Wednesday, December 18, 2019

The tragedy of inevitability

Some of those who know my views on Brexit were commiserating with me about last week's election result.

In truth, I had given up hope of reversing the referendum decision. I still think that, economically, politically and strategically, Brexit is a blunder, wrapped in a fiasco, inside a catastrophe; but the rift has gone too deep already. Between the EU's disastrous governance - which has grown even worse since the (genuinely) moderating hand of the UK was withdrawn from its deliberations - and the UK's own schizophrenic posturing, the two have already drifted too far apart to simply reglue them and pretend nothing happened.

No, Brexit has to happen now, in the same way as Corbyn had to be given his shot at leading Labour, and - so David Cameron argues, at least - the Brexiters had to be given their referendum in the first place. There's simply no other way to finish it.
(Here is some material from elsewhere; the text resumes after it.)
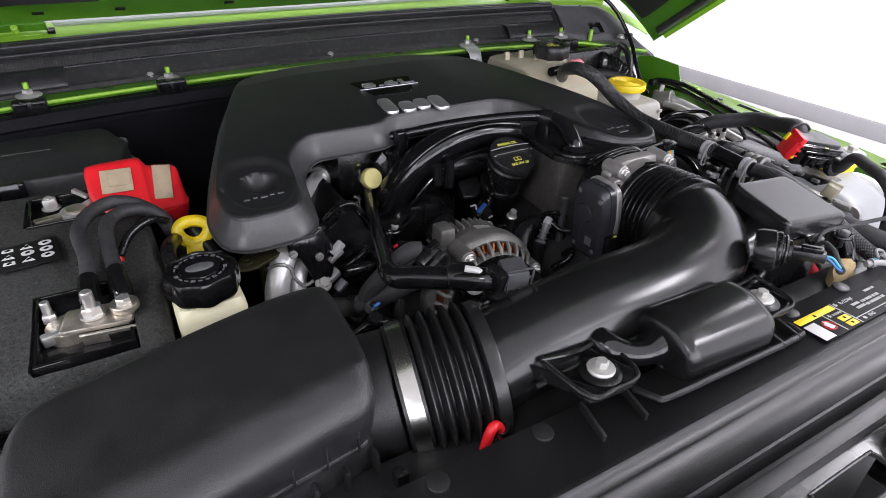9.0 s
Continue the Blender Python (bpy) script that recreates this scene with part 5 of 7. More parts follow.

One of the stupider takes I've seen on the election - basically from Americans who, I presume, are plugging for someone from the Warren/Sanders wing of their own party - is that "moderation doesn't pay". True, the traditionally-moderate Lib Dem party was crushed - but it was crushed by a Tory party that frankly ate their lunch. The vast distraction of Brexit seems to have blinded a lot of people to it, but on social and economic policy - Johnson's Tories were, by far, the most moderate party on the ballot.

Which brings us to Labour.

Tony Blair tried to tell them - and Blair, for all the hate, remains one of only four leaders in Labour's history who have ever won a general election. But maybe this is something that every generation has to learn for itself. Now it looks very much as if Labour's next leader - or at least, its next serious leader - will have to fight very much the same punishing internal war against Momentum as Neil Kinnock did against Militant in the 80s. Which will probably cost the party at least one more election, very likely two - it depends on the calibre of the new leader.

The thing is - success in British politics is inversely correlated to ideology. The more convinced you are of your own rightness, the less likely you are to win. (Before you hold up Thatcher as a counter-example, consider who she ran against.) The most damaging word you can throw at a British politician, if you can make it stick, is "dogmatic".

Johnson is a brash, lying, cynical, self-serving, manipulative, entitled bully. Supporters of Trump, and detractors of Johnson, like to compare the two - but any fair comparison shows up more difference than likeness. Johnson has none of Trump's "aggrieved" schtick, none of his "outsider" baggage, nor his petty vindictiveness, nor his boundless and groundless self-confidence. Johnson is a man who seeks expert advice and listens to it. He habitually follows up rows with charm offensives, and even apologies. His opponents' efforts to paint him as a xenophobe and bigot fell flat, as they deserved to - those are not labels you can credibly slap on a two-term mayor of London with a long record of supporting socially-liberal causes.

Most of all, Johnson has what Trump never had - a plan to govern. I wish him luck.